Shortly after we arrived, Eddie drove my father and me down to Homestead. It was strictly a farming country, a few years before the Air Force constructed the large Homestead AFB. The farmland was perfectly flat, with gravel or crushed white rock farm roads dividing the fields. There were ditches along the roads that always had a few inches of water in them. The fields were bare, as Eddie had arranged for them to be plowed and harrowed prior to planting. Unlike tomato growing in New York, where the farmers usually purchased small plants from greenhouses to get a higher-priced early crop, the procedure in Homestead was to harrow a stretch of soil along a road and sow the tomato seeds. When the fields were ready for planting, young plants were simply dug up from the roadside and replanted in the fields.
My father and I were probably the only active farmers living in Miami Beach. We dressed in our farm clothes most mornings and headed south in my father's 1947 Buick Roadmaster. We usually stopped at a diner in Coral Gables for breakfast and then met Eddie in the fields.
One of the interesting aspects of farming in Homestead was natural irrigation. The water table was just below the deep topsoil. Some nocturnal soft-shelled land crabs moved into the fields during the summer when it was too hot and too wet to farm. Tomato farmers couldn't co-exist with the crabs because they would damage the plants. Accordingly, the first job that my father and I had was to poison the crabs. Eddie produced jars of an orange paste that contained poison and glowed in the dark. For a couple of days, my father and I walked the fields. Whenever we saw a crab's hole, we would put a dab of the poison paste on a wooden match-sized piece of dried reed and place it next to the hole. The crabs would find it at night, dine on it, and die. After the crab poisoning was completed, we had to stay away for a few days because the stench of the rotting crabs was too onerous.

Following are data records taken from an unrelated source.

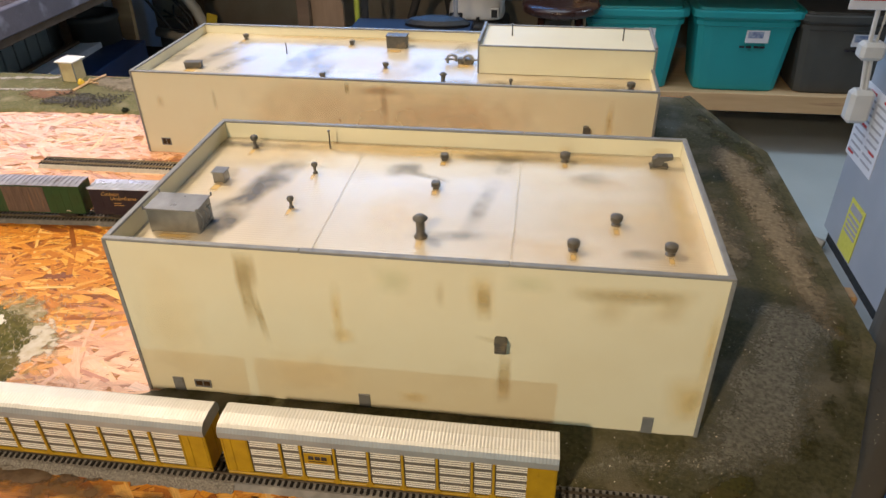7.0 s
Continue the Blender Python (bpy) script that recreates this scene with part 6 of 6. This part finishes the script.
whole("folding_table", box(bmesh.new(), -0.42, 0.10, 2.44, 2.60, -0.315, -0.290, 0.004), "navy", "navy blue folded table top", "table")
bm = bmesh.new()
for x in (-0.40, 0.06):
    box(bm, x, x + 0.03, 2.50, 2.53, FLOOR, -0.3155, 0.002)
whole("table_trestle", bm, "black", "black metal trestle under the navy top", "trestle")
bm = bmesh.new()
lathe(bm, [(0.14, 0), (0.145, 0.02), (0.12, 0.05), (0.05, 0.07)], 20)
whole("black_bag", bm, "black", "low black bag lying on the navy top", "bag", pose(-0.05, 2.52, -0.290, 0, 0, 0) @ Matrix.Diagonal((1.0, 0.4, 0.55, 1)))

bx = thing("storage_box", pose(-1.745, 2.48, -0.46, 0, 0, 3), "open box with blue sides and a white and brown rim", "box")
part("side", box(bmesh.new(), -0.10, -0.065, -0.35, 0.33, -0.02, 0.03, 0.003), "dark_pine", bx, "brown edge board")
part("side", box(bmesh.new(), -0.063, 0.03, -0.34, 0.25, -0.03, 0.02, 0.003), "paper", bx, "white foam board edge")
part("side", box(bmesh.new(), 0.032, 0.19, -0.34, 0.27, -0.20, -0.005, 0.003), "box_blue", bx, "blue side")
bm = bmesh.new()
for y in (-0.2, 0.2):
    box(bm, -0.1, 0.1, y, y + 0.04, FLOOR + 0.46, -0.202)
part("legs", bm, "dark_pine", bx)
whole("storage_drum", lathe(bmesh.new(), [(0.105, 0), (0.115, 0.01), (0.12, 0.64), (0.128, 0.645), (0.128, 0.67), (0.11, 0.675), (0.108, 0.65)], 24), "grey_tote", "dark round storage drum under the bench", "drum", pose(-1.80, 2.72, FLOOR), smooth=True)
panelling = thing("wall_panelling", pose(-1.985, 1.75, 0), "pale grey-green board panelling under the backdrop", "wall panel", kind="structure")
for k in range(16):
    part("panel_board", box(bmesh.new(), 0, 0.02, 0.085 * k, 0.085 * k + 0.078, -0.99, -0.31, 0.003), "panel_grey", panelling)
bm = box(bmesh.new(), -1.9, -1.40, 1.9, 3.3, FLOOR, -0.67, 0.004)
whole("dark_cabinet", bm, "under", "low dark cabinet under the bench", "cabinet")

# ---- furnace, post and shelf clutter to the right ----
fur = thing("furnace", pose(1.58, 1.35, FLOOR), "blue-grey enamelled furnace cabinet with paper notices", "furnace")
part("cabinet", box(bmesh.new(), 0.0, 0.6, 0.0, 0.76, 0.05, 1.25, 0.012), "furnace", fur)
part("base", box(bmesh.new(), 0.02, 0.58, 0.02, 0.74, 0.0, 0.05), "black", fur, "dark recessed base")
note = part("notice", box(bmesh.new(), -0.003, -0.0005, 0.52, 0.765, 0.385, 0.665), "paper", fur, "white printed notice")
bm = bmesh.new()
for k in range(9):
    for y0, y1 in ((0.54, 0.63), (0.65, 0.745)):
        part("text_bar", box(bmesh.new(), -0.0042, -0.003, y0, y1, 0.41 + 0.026 * k, 0.418 + 0.026 * k), "ink_grey", note)
bm = bmesh.new()
for y, z in ((0.54, 0.64), (0.66, 0.64), (0.66, 0.52), (0.54, 0.46), (0.70, 0.40)):
    part("red_bar", box(bmesh.new(), -0.0044, -0.003, y, y + 0.05, z, z + 0.009), "ink_red", note)
note = part("notice", box(bmesh.new(), -0.003, -0.0005, 0.46, 0.59, 0.07, 0.28), "paper_yellow", fur, "yellow energy notice")
bm = bmesh.new()
for k in range(4):
    part("text_bar", box(bmesh.new(), -0.0042, -0.003, 0.475, 0.575, 0.15 + 0.02 * k, 0.162 + 0.02 * k), "ink_grey", note)
part("text_bar", box(bmesh.new(), -0.0042, -0.003, 0.475, 0.575, 0.235, 0.265), "ink_grey", note)
bm = bmesh.new()
for k in range(7):
    box(bm, -0.002, 0.004, 0.10, 0.50, 0.95 + 0.03 * k, 0.962 + 0.03 * k)
part("louvres", bm, "black", fur, "dark louvre slots")
whole("floor_pipe", tube(bmesh.new(), [(1.15, 2.42, -0.975), (1.44, 2.133, -0.975), (1.56, 2.01, -0.975)], 0.018, 10), "pvc", "off-white plastic pipe lying on the floor", "pipe", smooth=True)
cord = thing("wall_plug_cord", pose(1.50, 2.0, 0), "white plugs hanging on white cords by the furnace", "cord")
part("cord", tube(bmesh.new(), [(-0.012, 0, 0.6), (-0.012, 0, -0.05), (-0.005, 0, -0.2), (0.02, 0, -0.36)], 0.008, 8), "white_plastic", cord)
part("cord", tube(bmesh.new(), [(0.02, 0, 0.6), (0.02, 0, -0.05), (0.012, 0, -0.2), (0.03, 0, -0.36)], 0.008, 8), "white_plastic", cord)
part("plug", box(bmesh.new(), -0.035, 0.045, -0.03, 0.03, -0.225, -0.165, 0.012), "white_plastic", cord, "white plug body")
part("plug", box(bmesh.new(), -0.02, 0.06, -0.03, 0.03, -0.45, -0.33, 0.014), "white_plastic", cord, "white plug body")
tagp = part("warning_tag", box(bmesh.new(), -0.11, 0.01, -0.012, -0.008, -0.06, 0.03, 0.003), "paper", cord, "white tag with red bars")
part("red_bar", box(bmesh.new(), -0.10, 0.0, -0.0145, -0.0121, -0.03, -0.012), "ink_red", tagp)
post = lathe(bmesh.new(), [(0.10, 0), (0.10, 0.012), (0.083, 0.014), (0.083, 1.06), (0.092, 1.065), (0.092, 2.345)], 32)
whole("support_post", post, "post_paint", "taupe-painted round steel support post", "post", pose(0.935, 0.215, FLOOR), smooth=True)
bm = box(bmesh.new(), 0.865, 1.25, 0.0, 0.10, FLOOR, 0.015, 0.006)
whole("plastic_sheet", bm, "blue_sheet", "upright blue plastic sheet beside the post", "plastic sheet")
bm = box(bmesh.new(), 0.872, 0.897, 0.37, 0.40, FLOOR, -0.075, 0.003)
whole("lumber_stud", bm, "pine", "pale lumber stud standing beside the table", "stud")


def lettering(car, text, size, m, material, label):
    """Words in the built-in font, turned into a mesh part."""
    curve = bpy.data.curves.new("words", "FONT")
    curve.body, curve.size, curve.extrude, curve.shear = text, size, 0.0001, 0.3
    holder = bpy.data.objects.new("words", curve)
    scene.collection.objects.link(holder)
    data = bpy.data.meshes.new_from_object(holder.evaluated_get(bpy.context.evaluated_depsgraph_get()))
    bpy.data.objects.remove(holder)
    data.name = "lettering"
    data.materials.clear()
    data.materials.append(M[material])
    ob = new("lettering", data)
    ob.parent = car
    ob.matrix_basis = m
    return tagged(ob, label)


lettering(bcar, "Cushion", 0.0085, pose(-0.117, -0.0168, 0.0425, 90), "letter_gold", "gold lettering")
lettering(bcar, "Underframe", 0.0085, pose(-0.104, -0.0168, 0.0350, 90), "letter_gold", "gold lettering")
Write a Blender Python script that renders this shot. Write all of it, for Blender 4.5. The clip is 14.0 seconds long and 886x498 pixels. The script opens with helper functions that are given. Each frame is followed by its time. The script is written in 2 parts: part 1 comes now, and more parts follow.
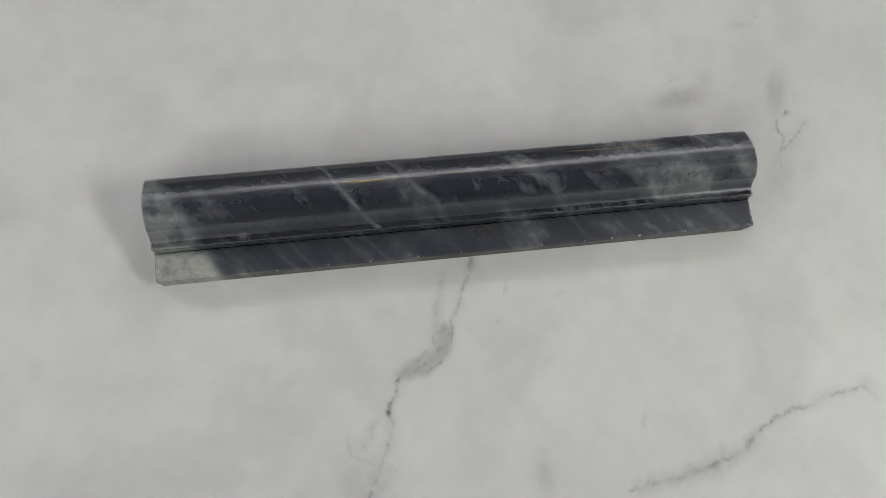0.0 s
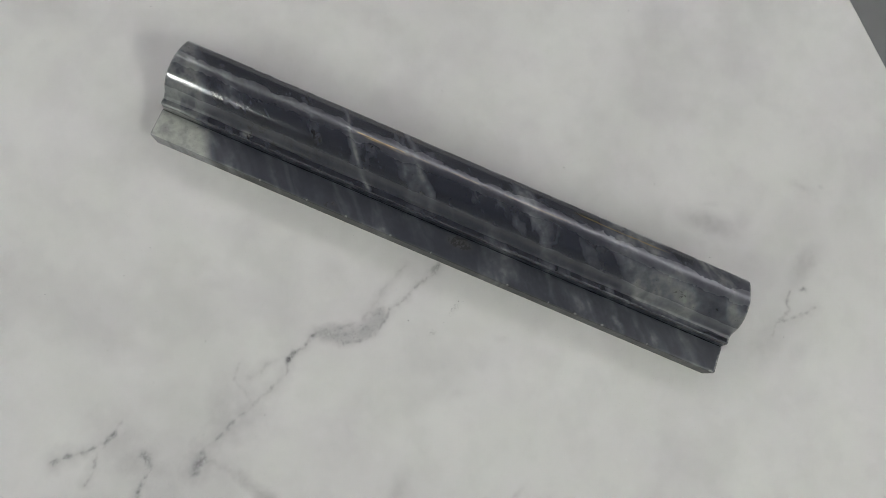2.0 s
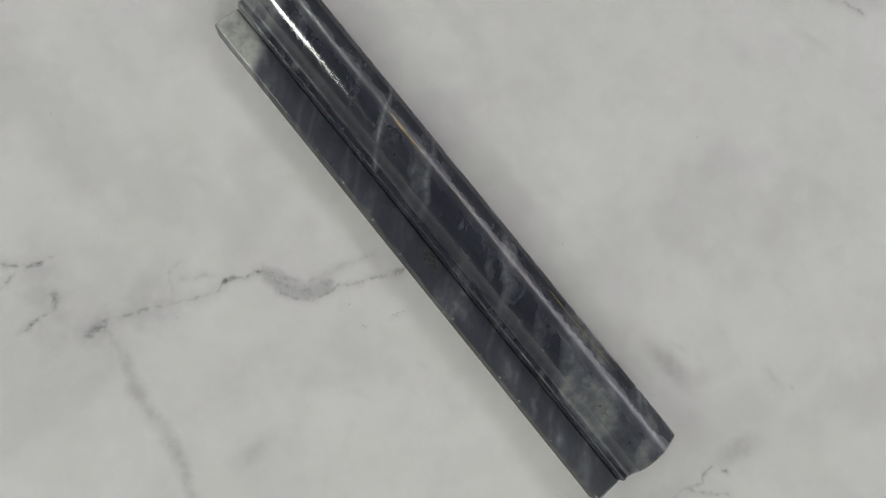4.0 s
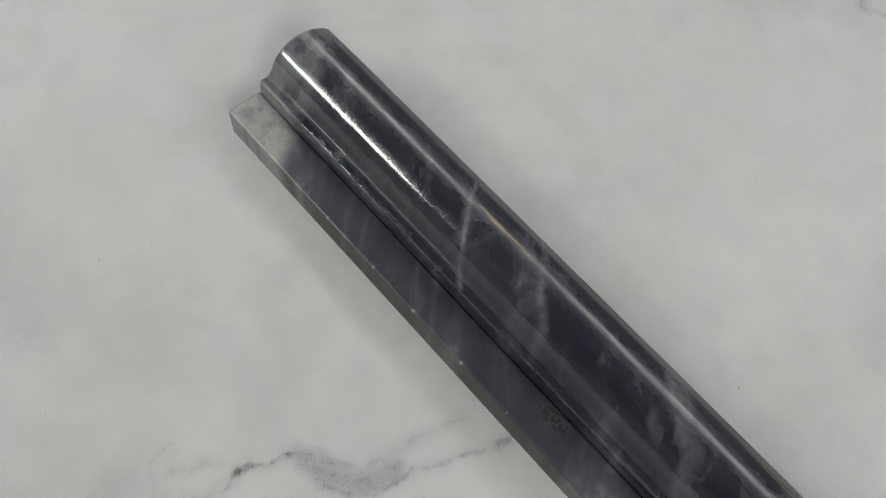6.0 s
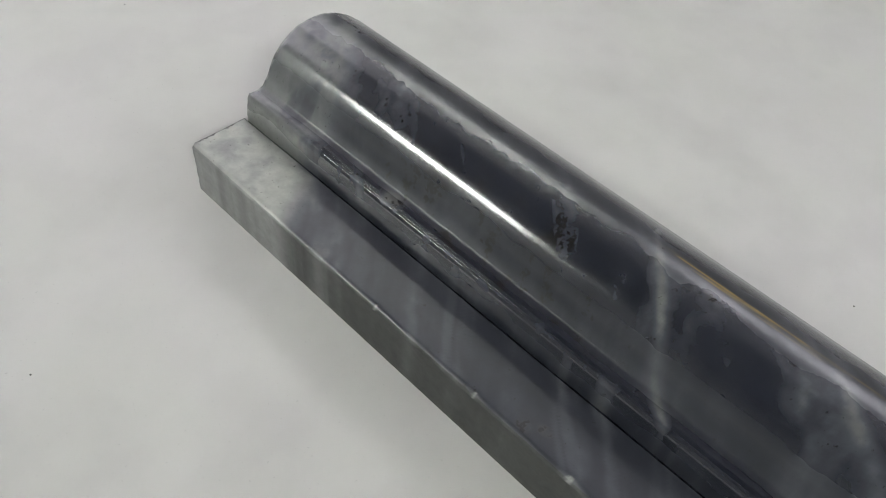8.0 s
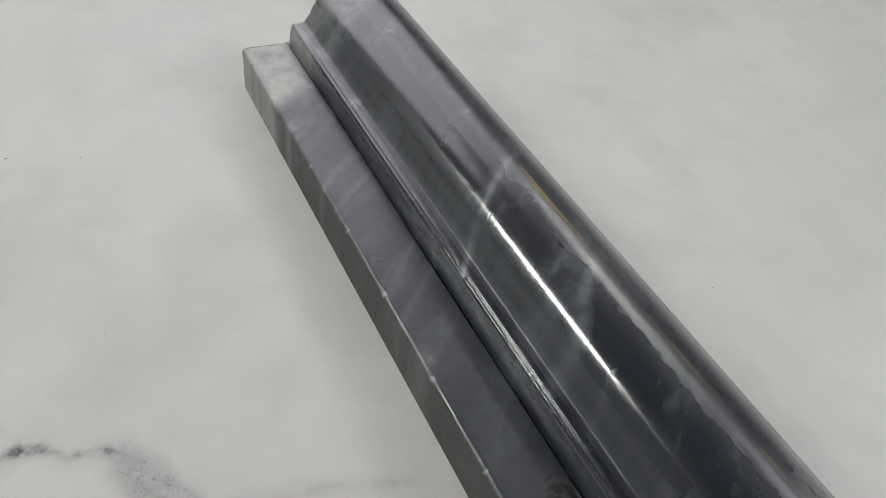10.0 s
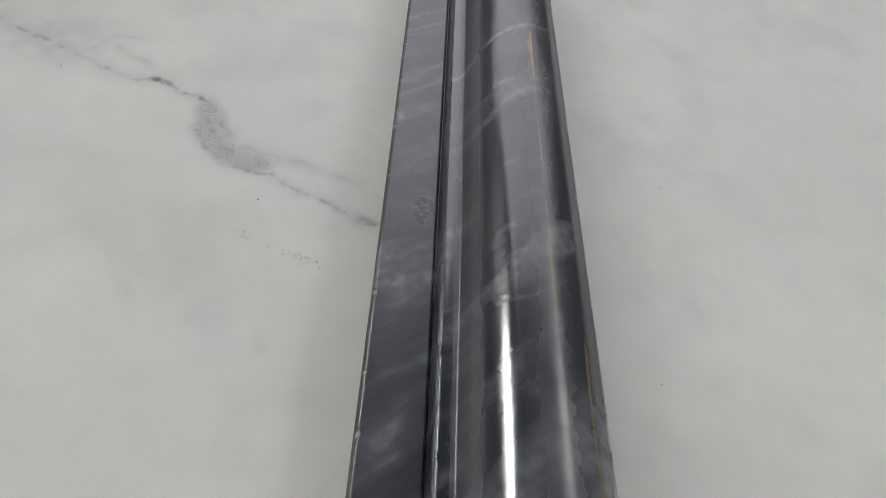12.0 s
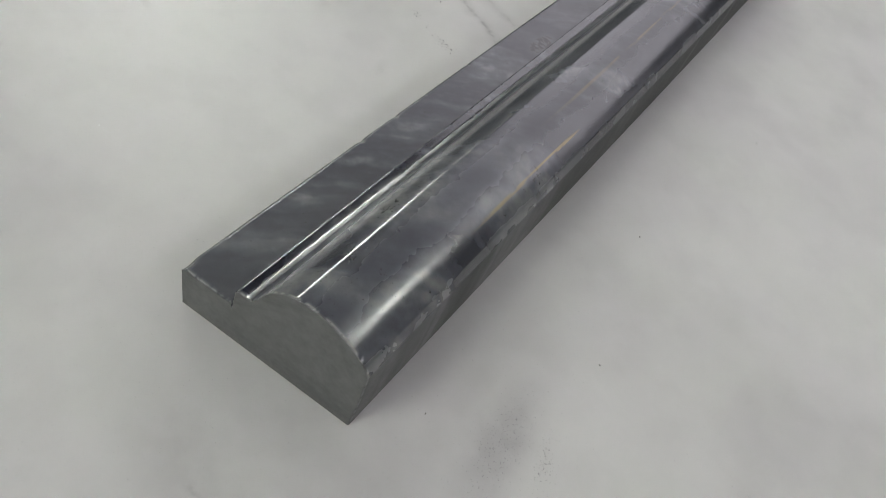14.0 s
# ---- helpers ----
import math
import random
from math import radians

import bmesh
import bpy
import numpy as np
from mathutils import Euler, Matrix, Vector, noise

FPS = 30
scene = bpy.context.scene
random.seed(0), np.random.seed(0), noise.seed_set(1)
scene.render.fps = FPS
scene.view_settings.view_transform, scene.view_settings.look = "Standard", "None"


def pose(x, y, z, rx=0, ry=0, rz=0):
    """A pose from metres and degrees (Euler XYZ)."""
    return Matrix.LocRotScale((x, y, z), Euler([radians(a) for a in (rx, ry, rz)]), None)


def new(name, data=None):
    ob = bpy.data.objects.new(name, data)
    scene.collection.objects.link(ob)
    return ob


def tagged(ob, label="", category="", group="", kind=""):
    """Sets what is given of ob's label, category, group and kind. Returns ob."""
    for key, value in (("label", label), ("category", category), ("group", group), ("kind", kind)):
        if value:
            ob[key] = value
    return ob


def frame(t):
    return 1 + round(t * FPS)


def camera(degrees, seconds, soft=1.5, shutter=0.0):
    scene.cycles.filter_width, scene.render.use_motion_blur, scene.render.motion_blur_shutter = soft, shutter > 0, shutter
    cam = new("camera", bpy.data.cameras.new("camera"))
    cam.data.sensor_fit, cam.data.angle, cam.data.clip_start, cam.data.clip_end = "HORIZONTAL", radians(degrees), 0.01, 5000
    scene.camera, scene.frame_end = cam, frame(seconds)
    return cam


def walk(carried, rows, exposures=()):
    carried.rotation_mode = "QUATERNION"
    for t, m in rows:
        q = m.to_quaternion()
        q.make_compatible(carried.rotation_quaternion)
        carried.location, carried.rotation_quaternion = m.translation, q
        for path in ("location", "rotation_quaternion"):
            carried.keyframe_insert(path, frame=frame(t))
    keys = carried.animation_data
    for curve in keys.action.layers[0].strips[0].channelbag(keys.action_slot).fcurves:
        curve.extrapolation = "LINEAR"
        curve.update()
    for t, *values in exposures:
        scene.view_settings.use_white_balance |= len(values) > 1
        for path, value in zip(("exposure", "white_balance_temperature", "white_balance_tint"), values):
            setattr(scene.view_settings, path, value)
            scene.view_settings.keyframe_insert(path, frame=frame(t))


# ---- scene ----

When the time was suitable for planting, Eddie marked the rows by driving his tractor back and forth with a cultivator's tooth on either side down at the proper distance to separate the rows of tomatoes. It was at this point that the migrant laborers appeared. Our farm was not large enough to employ its own laborers, who required housing, transportation, and other amenities of life. Instead, Eddie subcontracted laborers as needed from a large grower with whom he had become friendly. Eddie was actually a social person. When not working, he was a dapper dresser with a pencil-thin mustache. He was very active in the Masons and became a Shriner. I believe that it was his Masonic contacts that provided the entre to the Homestead farming community.
Migrant labor in south Florida was quite different in the pre-Castro days. The migrant laborers were from Cuba, not Mexico, as is the case today. On the field, they were managed by a Black foreman who spoke enough Spanish to give directions. There was a chain of command: Eddie and my father would give directions to the Black foreman, who in turn would give directions to the Cuban workers. I was only about fourteen at the time and was too young and inexperienced in tomato farming to give directions. Although from time to time, I would drive the tractor to cultivate the tomato plants, I was given the chore of killing snakes. The ditches were home to snakes, and their actual or perceived presence was unnerving to the workers. Eddie equipped me with a double-barrel 20 gauge shotgun and a supply of cartridges containing lead birdshot. I would patrol the fields along the ditches and shoot snakes when I saw them, although most were black snakes not known to be poisonous. Perhaps, some were moccasins, but I didn't differentiate. If I was a snake, I shot it. One day I approached a foreman who was sitting under a tree having lunch. I noticed a snake in the tree above him, and without warning, I raised the shotgun and fired both barrels into the tree. I don't know if he was more frightened by seeing a white teenager suddenly point and fire a shotgun in his direction, or by the pieces of snake that rained down from the tree next to him.
We didn't have to go to the fields on a day-to-day basis. As the crops grew, Eddie pretty much ran the show himself, and sometimes my father would go there by himself while my mother and I remained at the hotel or at the beach. My father's roots were in farming, and I think he enjoyed just being in the fields and talking with his brother.
We had a Zenith Trans-Oceanic radio. It was a great radio in its time because it was both AC and battery-powered. It had several short wave frequency bands as well as the usual AM frequency. My father used to tune in some weather stations, and one day he learned of some severe weather system in the Caribbean but was thought to be heading towards Florida. Winter is not hurricane season in Florida, and the forecast was unusual. The possibility of a big storm was not even in the news media, which devoted most of the weather news to winter storms in the north, probably as an incentive to keep tourists in town.
After some discussions, my father and Eddie sold the crop "on the field" at a discounted price to a local packing house. They received a check that they quickly cashed. Eddie loaded up his equipment and headed north. A couple of days later a massive rainstorm flooded the Homestead area farmlands and caused widespread destruction to the ripening crops. Eddie decided to quit Florida farming while he was ahead and restricted farming to upstate New York.